No processo penal condenatório oferecida a denúncia ou queixa cabe ao acusador a prova do fato e da autoria, bem como das circunstancias que causam o aumento da pena (qualificadoras, agravantes etc.); ao acusado cabe a prova das causas excludentes da antijuricidade, da culpabilidade e da punibilidade, bem como das circunstancias que impliquem diminuição da pena (atenuantes, causas privilegiadoras etc.) ou concessão de benefícios penais. (MIRABETE, 2002, p.264)

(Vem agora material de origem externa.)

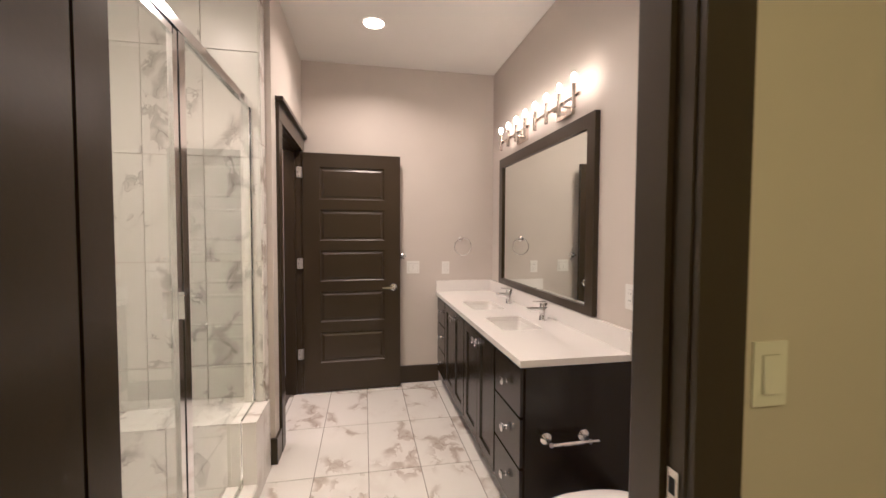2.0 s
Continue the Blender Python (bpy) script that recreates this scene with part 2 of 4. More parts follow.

Porém esta tese encontra forte contestação na doutrina, a qual afirma que o denunciado nada deve provar inclusive os fatos que lhe beneficiam como a inexistência de dolo e causas extintivas de punibilidade, visto que no processo penal não pode ocorrer a inversão do ônus da prova, de maneira que se o órgão acusador se abster da obrigação jurídica de provar o alegado, não implica ao réu demonstrar sua inocência. Nesse sentido Lopes Jr. (2006, p. 190) afirma que:

Gravíssimo erro é cometido por numerosa doutrina (e rançosa jurisprudência), ao afirmar que a defesa incumbe a prova de uma alegada excludente. Nada mais equivocado, principalmente se compreendido o dito até aqui. A carga do acusador é de provar o alegado; logo demonstrar que alguém (autoria) praticou um crime (fato típico, ilícito e culpável). Isso significa que incumbe ao acusador provar a presença de todos os elementos que integram a tipicidade, a ilicitude e a culpabilidade e, logicamente, a inexistência das causas de justificação.

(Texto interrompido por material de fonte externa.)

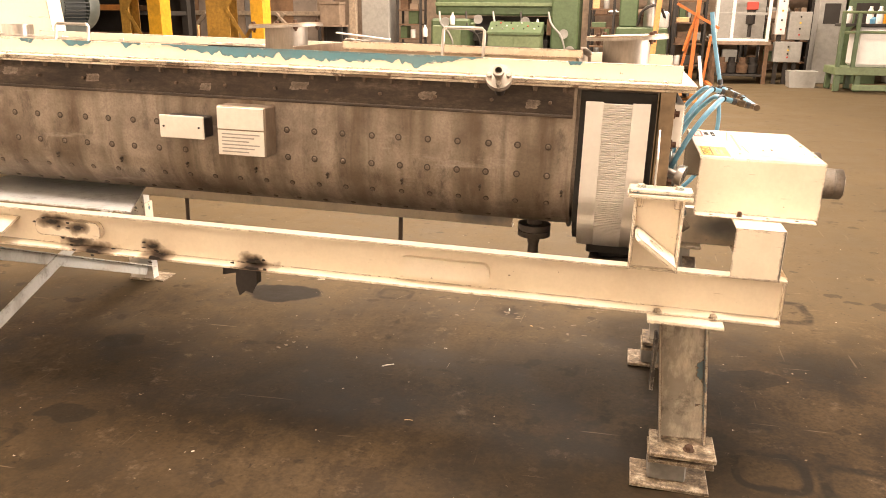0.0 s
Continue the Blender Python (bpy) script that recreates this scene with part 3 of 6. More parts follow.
# patches where grey primer shows through: x, z, half width, half height
PRIMER_TONES = ((0.52, 0.50, 0.46), (0.23, 0.24, 0.245))
cream_primer = chipped("cream_over_primer", CREAM, 0.66, 0.3, edges=0.25, smear=0.3, smear_colour=(0.36, 0.34, 0.30), soot=[(1.63, 0.68, 0.10, 0.05), (1.25, 0.64, 0.09, 0.06), (0.70, 0.69, 0.05, 0.07), (0.60, 0.65, 0.09, 0.05)], soot_tones=PRIMER_TONES)
flange_soil = plain("oily_dirt", (0.10, 0.064, 0.034), 0.8, 0, 0.4, 40, 0.5, 0.5)
frame_ob = thing("machine_stand", (-1.2, YC, 0.0), "cream painted steel channel frame on four legs, chipped to teal", "machine stand")
ZM = (Z_B + Z_T) / 2
burnt = part("side_beam", channel(B(), (0.515, Y_S + 0.049, ZM), (-3.10, Y_S + 0.049, ZM), (0, -1, 0)), cream_sooted, frame_ob, "cream steel channel with burn marks")
burnt.data.materials.append(cream_paint)
for poly in burnt.data.polygons:
    if poly.normal.y > 0.5:
        poly.material_index = 1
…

Assim, fica evidente, que nas ações penais públicas o órgão acusador tem a obrigação de provar o alegado e não o réu de demonstrar sua inocência, constituindo uma característica inafastável do sistema processual penal acusatório, como retratado no art. 156 do Código de Processo Penal, “A prova da alegação incumbirá a quem fizer, sendo, porém facultado ao juiz: [...]”.